Suppose, in some bright vision unfolding to our view, in tranquil evening, or solemn midnight, the glorified form of some departed friend should appear to us with the announcement, "This year is to be to you one of special probation and discipline, with reference to perfecting you for a heavenly state. Weigh well and consider every incident of your daily life, for not one is to fall out by accident, but each one shall be a finished and indispensable link in a bright chain that is to draw you upward to the skies."

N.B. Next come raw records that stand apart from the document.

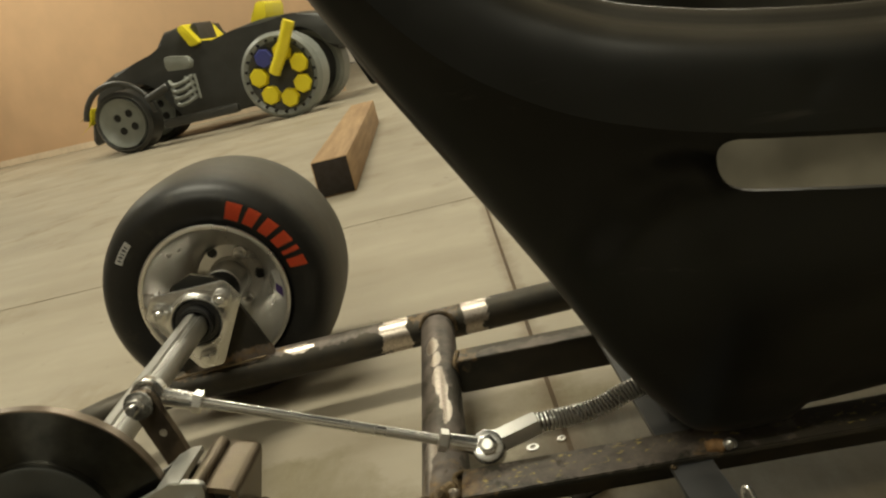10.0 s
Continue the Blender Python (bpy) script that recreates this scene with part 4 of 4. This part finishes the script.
def seat_bm():
    bm = B()
    rows = []
    for xc, zc, xr, zr, wb, wt in seat_stations(16):
        step = min(1, max(0, (xc - 0.230) / 0.009))          # the foot that rests on the bar ends in a small step
        C, Rm = Vector((xc, 0, zc)), Vector((xr, 0, zr))
        half = []
        mx = ACROSS[-1][0]
        for o, u in ACROSS:
            t = min(1.0, o)
            if o <= 1.0:
                lat = wb * o
            else:
                lat = wb + (wt - wb) * min(1.0, ((o - 1.0) / (mx - 1.0)) ** 0.8)
            p = C.lerp(Rm, u)
            low = max(0, 1 - u / 0.16) * min(1, max(0, (o - 0.55) / 0.35))
            half.append(Vector((p.x, lat, p.z + 0.0095 * step * low)))
        n = (Rm - C).normalized()
        for a, b in LIP:
            half.append(Vector((Rm.x + n.x * b, wt + a, Rm.z + n.z * b)))
        # the hump between the thighs, which runs on to the front edge
        for q in half:
            w = min(1, max(0, (q.x - 0.445) / 0.075))
            w = w * w * (3 - 2 * w) * math.exp(-(q.y / 0.046) ** 2)
            q.z += max(0, 0.298 - q.z) * w
        dense = smooth_path(half, 8)
        # the panel below the side slot stands proud
        far = [q.copy() for q in dense]
        for q, end, proud in [(q, 0.008, 0.015) for q in dense] + [(q, 0.080, 0.006) for q in far]:
            top = 0.2625 - 0.150 * (q.x - 0.222)
            f = min(1, max(0, (q.x - 0.155) / 0.05)) * min(1, max(0, (0.341 - 0.008 + end - q.x) / end))
            g = min(1, max(0, (top + 0.024 - q.z) / 0.019)) * min(1, max(0, (q.z - 0.13) / 0.10))
            f, g = f * f * (3 - 2 * f), g * g * (3 - 2 * g)
            if q.y > 0.10:
                q.y += proud * f * g
        near = [Vector((p.x, -p.y, p.z)) for p in dense[:0:-1]]
        dense = far
        # the hollow that runs from the near slot down and back, and the fine crease above it
        for q in near:
            for (ax_, az_), (bx_, bz_), deep, wide_ in (((0.152, 0.232), (0.203, 0.280), 0.0060, 0.0085), ((0.203, 0.282), (0.231, 0.312), 0.0009, 0.0040)):
                ux, uz = bx_ - ax_, bz_ - az_
                k_ = ((q.x - ax_) * ux + (q.z - az_) * uz) / (ux * ux + uz * uz)
                c_ = min(1, max(0, k_))
                away = math.hypot(q.x - ax_ - c_ * ux, q.z - az_ - c_ * uz)
                if q.y < -0.08:
                    q.y += deep * math.exp(-(away / wide_) ** 2) * (0.35 + 0.65 * c_)
        # the ridge where the far side wall turns into the thigh bolster
        for q in dense:
            along = (q.x - 0.366) - 0.32 * (q.z - 0.262)
            up = min(1, max(0, (q.z - 0.17) / 0.07)) * min(1, max(0, (0.350 - q.z) / 0.03))
            if q.y > 0.10:
                q.y -= 0.008 * math.exp(-(along / 0.034) ** 2) * up
        full = near + dense
        rows.append([bm.verts.new(p) for p in full])
    for A_, B_ in zip(rows, rows[1:]):
        for k in range(len(A_) - 1):
            bm.faces.new((A_[k], A_[k + 1], B_[k + 1], B_[k]))
    # a slight lean: the far side stands higher
    bm.transform(Matrix.Translation((0, YC, 0)) @ Matrix.Translation((0, 0, 0.12)) @ Matrix.Rotation(radians(3.2), 4, "X") @ Matrix.Translation((0, 0, -0.12)))
    return bm


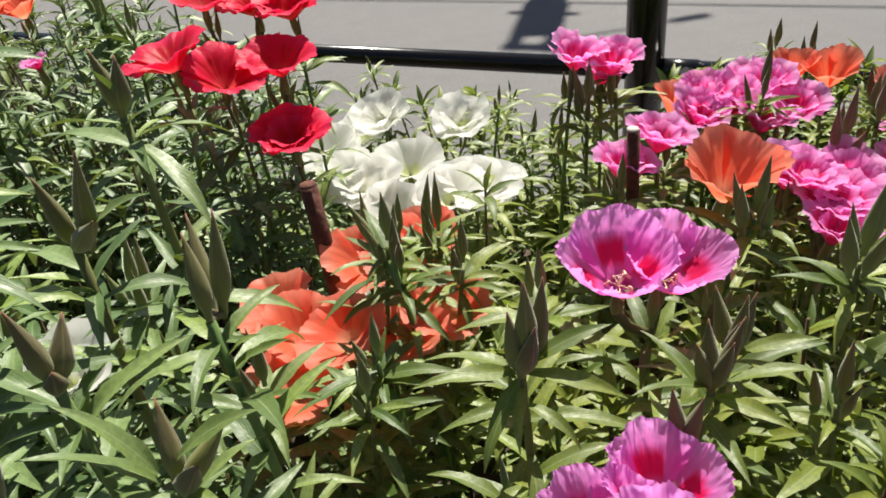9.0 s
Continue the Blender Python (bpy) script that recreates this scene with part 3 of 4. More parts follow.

With what new eyes should we now look on our daily lot! and if we found in it not a single change—the same old cares, the
same perplexities, the same uninteresting drudgeries still—with what new meaning would every incident be invested, and with
what other and sublimer spirit could we meet them! Yet, if announced by one rising from the dead, with the visible glory of
a spiritual world, this truth could be asserted no more clearly and distinctly than Jesus Christ has stated it already. Not
a sparrow falleth to the ground without our Father—not one of them is forgotten by
him; and we are of more value than many sparrows—yea, even the hairs of our head are all numbered. Not till belief in these declarations, in their most literal sense, becomes the calm and settled habit of the soul, is life ever redeemed from drudgery and dreary emptiness, and made full of interest, meaning, and divine significance. Not till then do its groveling wants, its wearying cares, its stinging vexations, become to us ministering spirits—each one, by a silent but certain agency, fitting us for a higher and perfect sphere.